Independents Are Still a Myth
The centrist Democratic think tank Third Way has a new paper disputing the contention—from political scientists—that independents are a myth, and most voters lean in one direction or the other:
While analysts have often looked at Independents who lean one way or the other in a single election and concluded they are simply “closet” partisans, in reality those who label themselves Independent are much more likely to switch parties, and their votes, over time, from election to election. In this memo, we demonstrate that while some Independents may lean toward a certain party and vote for that party’s candidate in that same electoral cycle, when you follow the same people across multiple elections, a very different pattern emerges: these leaners don’t fall with their partisan friends.
The core of Third Way’s argument depends on a medium-term study of voters from 2000 to 2004, where they show that independent leaners—voters who have an orientation toward one party or the other—swing between parties, which runs contrary to the political science view that leaners are indistinguishable from partisans in their voting habits:
In 2000, 73% of Democratic-leaning Independents voted for a Democrat and only 27% for a Republican. This seems to confirm conventional wisdom—Independents largely vote for the party they lean towards. But by 2002, only 54% of Democratic Leaners were voting for the party and 46% had defected; by 2004, 38% of Democratic Leaners were GOP voters. When we follow the same voters across successive elections, the data clearly revealed that leaners are not party loyalists.
But this doesn’t actually prove Third Way’s point. For starters, all voters aren’t created equally, and Democratic voters in the Northeast are significantly different from Democratic voters on the West Coast or Democratic voters in the South. To wit, there’s a fair chance that leaners in the South are likely to belong to the cohort of voters who are transitioning from Democratic identification to complete allegiance to the Republican Party.
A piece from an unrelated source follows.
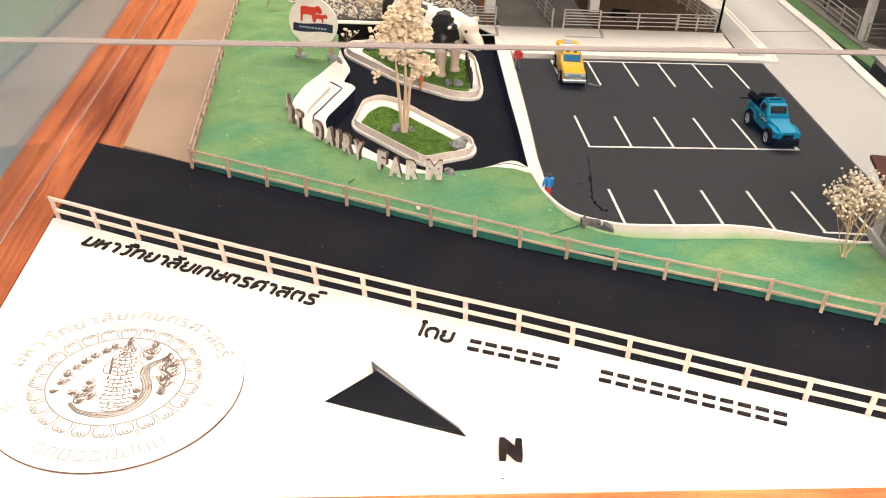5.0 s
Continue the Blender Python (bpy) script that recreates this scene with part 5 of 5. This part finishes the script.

These voters are thoroughly conservative, and don’t support Democrats in statewide or presidential elections, but because of historic circumstance, still belong to the party. If this is the case, then Third Way hasn’t found evidence of genuine independent voters as much as they’ve captured the messiness of party identification in the formerly solid South.
Beyond all of this, it’s also true that Third Way has ignored the wave elections of 2006 and 2008, where voters gave Democrats the White House, as well as large majorities in the House and Senate. It’s possible, and likely, that some “swing voters” identified by Third Way moved back to the Democratic column and remained there, which suggests that they do act in ways similar to weak partisans.
It should be said that even if independents are genuinely independent, it says nothing about the kind of policies President Obama—or Mitt Romney—should propose. Most voters evaluate incumbents on the basis of their personal circumstances—whether they have a job and whether they have money in their pockets. Tepid, middle-ground policies don’t appeal to independents, and have the downside of angering activists, advocates, and the voters who actually lay the groundwork for victory.